From the Journals

Hepatitis C vaccine alters viral trajectory, but fails in chronic infection protection


 

REPORTING FROM THE LIVER MEETING 2019

– A prime-boost hepatitis C virus (HCV) vaccine regimen did not protect against chronic infection, but it did evoke immune responses and differences in viral trajectory, according to investigators in what is believed to be the first randomized, placebo-controlled efficacy trial in this setting.

An illustration of the hepatitis C virus in the liver copyright wildpixel/Thinkstock

There were no apparent safety concerns with the vaccine according to investigators, led by Kimberly Page, PhD, MPH, of the University of New Mexico, Albuquerque.

“A safe and effective vaccine to prevent chronic hepatitis C virus infection is essential to reduce transmission,” Dr. Page and coauthors said in a late-breaking abstract of the study results, which will be presented at the annual meeting of the American Association for the Study of Liver Diseases.

The phase 1/2 trial described by Dr. Page and colleagues included 455 adults at risk of HCV infection because of injection drug use. They were randomized to vaccine, which consisted of a recombinant chimpanzee adenovirus-3 vectored vaccine prime plus a recombinant Modified Vaccinia virus Ankara boost, or to two doses of placebo at days 0 and 56 of the study.

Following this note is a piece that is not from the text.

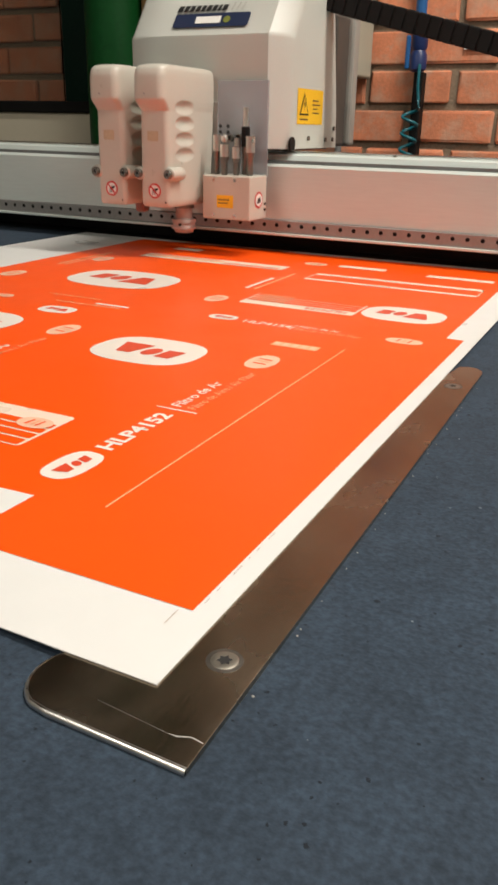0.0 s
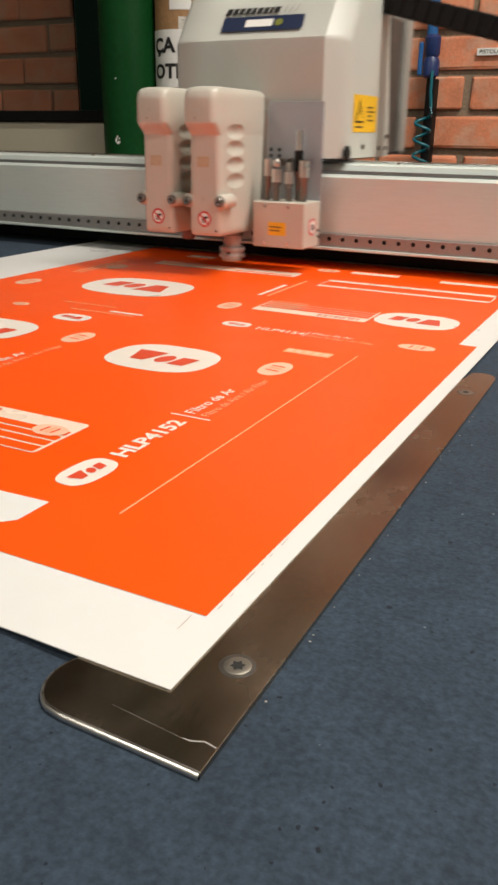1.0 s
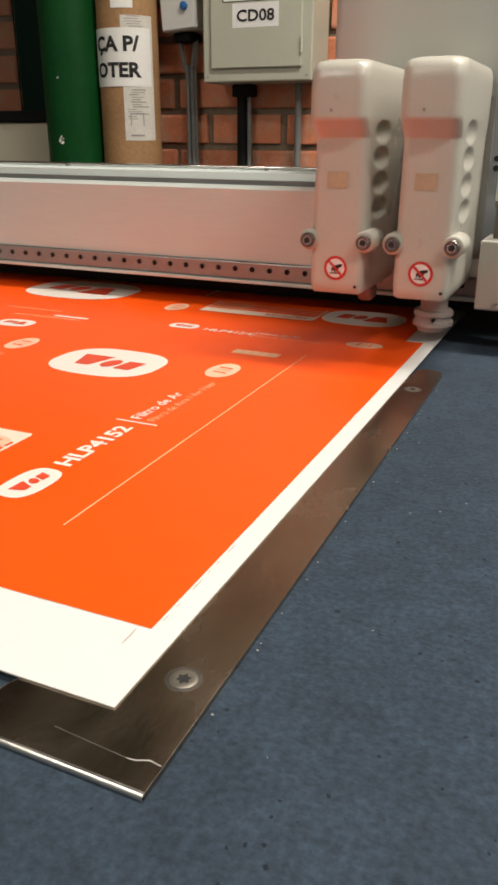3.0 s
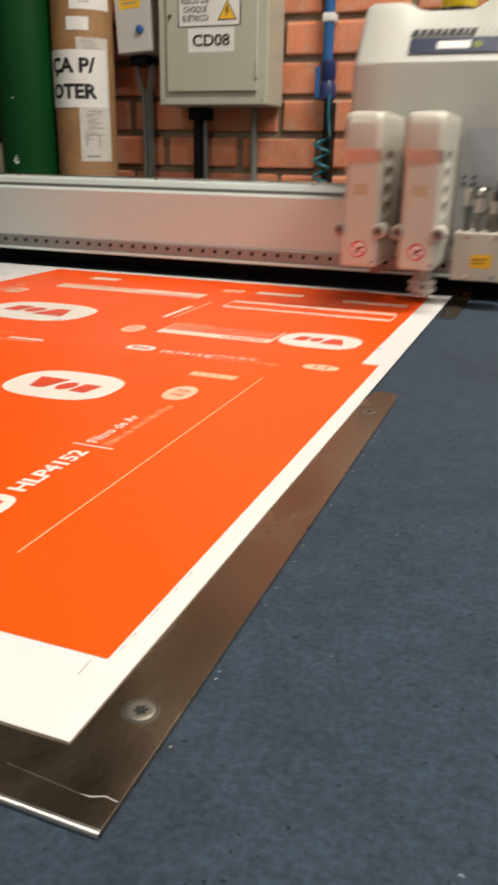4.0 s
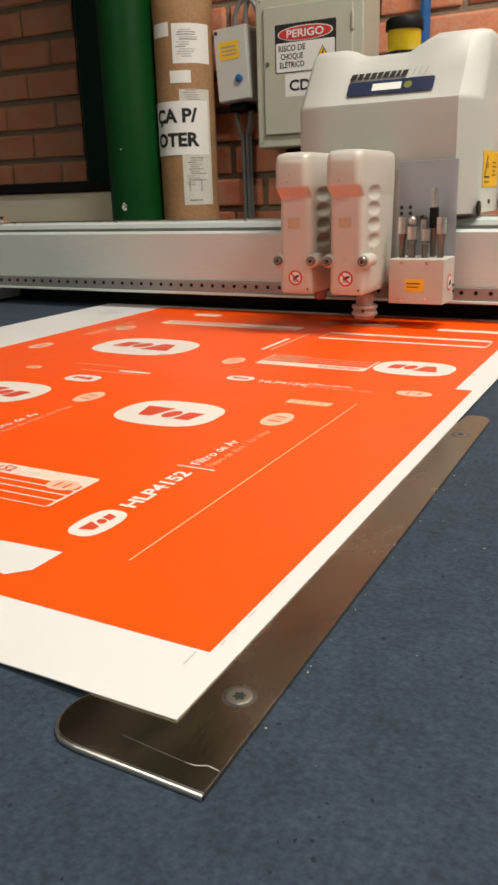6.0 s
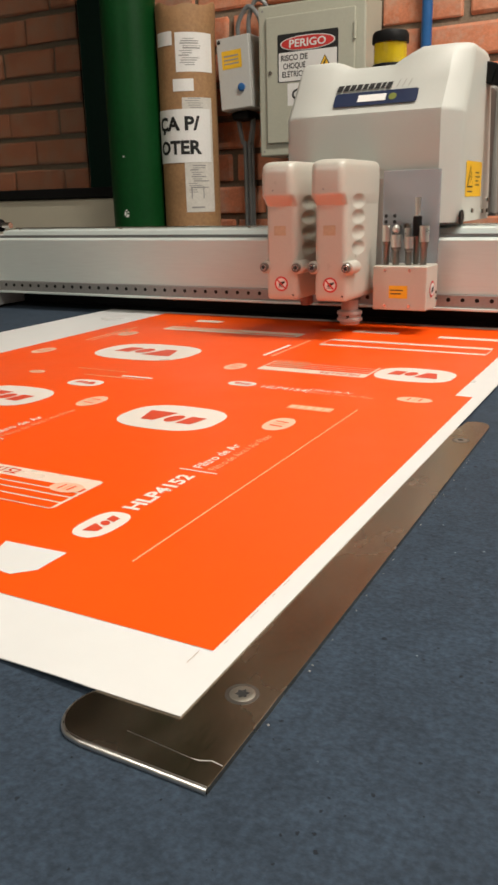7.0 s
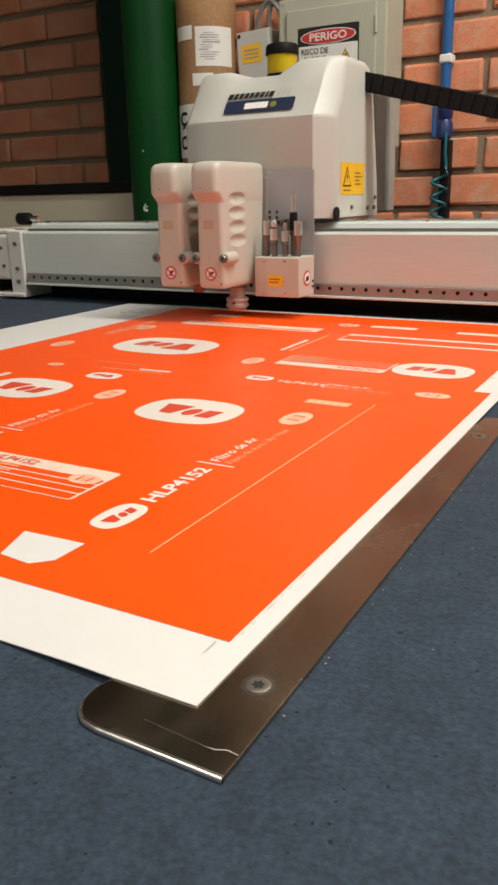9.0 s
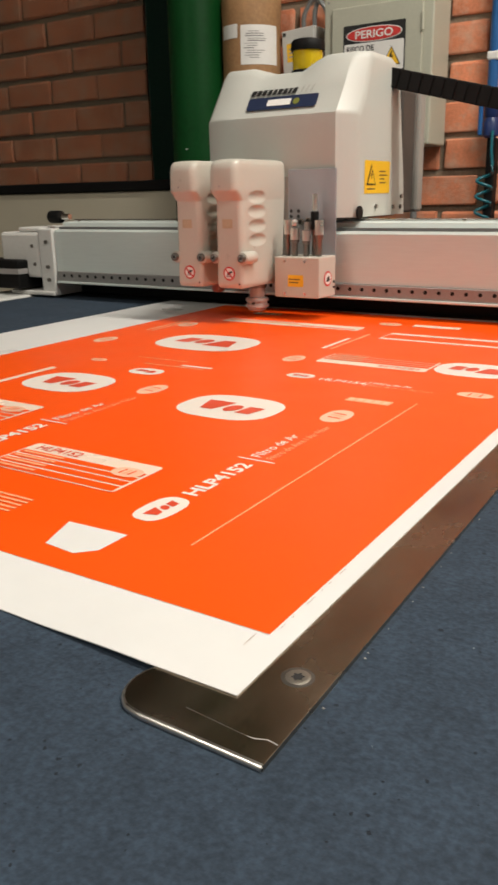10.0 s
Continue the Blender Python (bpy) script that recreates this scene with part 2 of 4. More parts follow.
def single(name, bm, mat, label, category, base, group="", kind="", smooth=False):
    """A thing that is one mesh."""
    bmesh.ops.translate(bm, verts=bm.verts, vec=-Vector(base))
    ob = new(name, finish(bm, name, mat, smooth))
    ob.location = base
    BASE[ob] = Vector(base)
    return tagged(ob, label, category, group, kind)


def box(x0, x1, y0, y1, z0, z1, bevel=0.0, seg=2, bm=None):
    own = bm is None
    b = bmesh.new()
    bmesh.ops.create_cube(b, size=1)
    for v in b.verts:
        v.co = Vector((x0 + (v.co.x + 0.5) * (x1 - x0), y0 + (v.co.y + 0.5) * (y1 - y0), z0 + (v.co.z + 0.5) * (z1 - z0)))
    if bevel:
        bmesh.ops.bevel(b, geom=list(b.edges), offset=bevel, segments=seg, profile=0.5, affect="EDGES", clamp_overlap=True)
    if own:
        return b
    join(bm, b)
    return bm


def join(bm, b):
    me = bpy.data.meshes.new("tmp")
    b.to_mesh(me)
    b.free()
    bm.from_mesh(me)
    bpy.data.meshes.remove(me)


def rod(p, q, r, r2=None, seg=24, bevel=0.0, bm=None):
    p, q = Vector(p), Vector(q)
    b = bmesh.new()
    bmesh.ops.create_cone(b, cap_ends=True, segments=seg, radius1=r, radius2=r if r2 is None else r2, depth=(q - p).length)
    if bevel:
        es = [e for e in b.edges if len(e.link_faces) == 2 and any(len(f.verts) > 4 for f in e.link_faces)]
        bmesh.ops.bevel(b, geom=es, offset=bevel, segments=2, profile=0.5, affect="EDGES")
    turn = (q - p).to_track_quat("Z", "Y").to_matrix().to_4x4()
    bmesh.ops.transform(b, matrix=Matrix.Translation((p + q) / 2) @ turn, verts=b.verts)
    if bm is None:
        return b
    join(bm, b)
    return bm


def turned(profile, centre, seg=32):
    """A body turned round the z axis; profile of (r, z)."""
    b = bmesh.new()
    rings = []
    for r, z in profile:
        rings.append([b.verts.new((centre[0] + r * math.cos(a), centre[1] + r * math.sin(a), centre[2] + z)) for a in [2 * math.pi * i / seg for i in range(seg)]])
    for p, q in zip(rings, rings[1:]):
        for i in range(seg):
            b.faces.new((p[i], p[(i + 1) % seg], q[(i + 1) % seg], q[i]))
    b.faces.new(rings[0])
    b.faces.new(rings[-1])
    return b


def prism(outline, z0, z1, bevel=0.0):
    """An outline of (x, y) raised from z0 to z1."""
    b = bmesh.new()
    lo = [b.verts.new((x, y, z0)) for x, y in outline]
    hi = [b.verts.new((x, y, z1)) for x, y in outline]
    n = len(outline)
    b.faces.new(lo)
    top = b.faces.new(hi)
    for i in range(n):
        b.faces.new((lo[i], lo[(i + 1) % n], hi[(i + 1) % n], hi[i]))
    if bevel:
        bmesh.ops.bevel(b, geom=list(top.edges), offset=bevel, segments=2, profile=0.5, affect="EDGES")
    return b


def extrude_x(profile, x0, x1, bevel=0.0):
    """A profile of (y, z) drawn out along x."""
    b = bmesh.new()
    lo = [b.verts.new((x0, y, z)) for y, z in profile]
    hi = [b.verts.new((x1, y, z)) for y, z in profile]
    n = len(profile)
    b.faces.new(lo)
    b.faces.new(hi)
    for i in range(n):
        b.faces.new((lo[i], lo[(i + 1) % n], hi[(i + 1) % n], hi[i]))
    if bevel:
        bmesh.ops.bevel(b, geom=list(b.edges), offset=bevel, segments=2, profile=0.5, affect="EDGES", clamp_overlap=True)
    return b


def rounded(cx, cy, hx, hy, r, seg=6):
    pts = []
    for sx, sy, a0 in ((1, 1, 0), (-1, 1, 90), (-1, -1, 180), (1, -1, 270)):
        for i in range(seg + 1):
            a = radians(a0 + 90 * i / seg)
            pts.append((cx + sx * (hx - r) + r * math.cos(a), cy + sy * (hy - r) + r * math.sin(a)))
    return pts


def lozenge(cx, cy, a, b, power=2.7, seg=56):
    out = []
    for i in range(seg):
        t = 2 * math.pi * i / seg
        c, s = math.cos(t), math.sin(t)
        out.append((cx + a * math.copysign(abs(c) ** (2 / power), c), cy + b * math.copysign(abs(s) ** (2 / power), s)))
    return out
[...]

There was no difference in chronic HCV infection at 6 months, the primary endpoint of the study. There were 14 chronically infected participants in the vaccine group, as well as 14 in the placebo group, for an overall incidence of infection of 13.0/100 person-years, Dr. Page and coauthors reported in the abstract.

However, there were significant differences in HCV RNA geometric mean peak at 1 month, which was 193,795 IU/L in the vaccine group and 1,078,092 IU/L in the placebo group, according to investigators. Similarly, geometric mean fold rise after infection was 0.2 in the vaccine group and 13.5 in the placebo group.

A total of 78% of vaccinated individuals had T-cell responses to at least one vaccine antigen pool, investigators said, adding that the vaccine was safe, well tolerated, and not associated with any serious adverse events.

Dr. Page had no disclosures related to the abstract.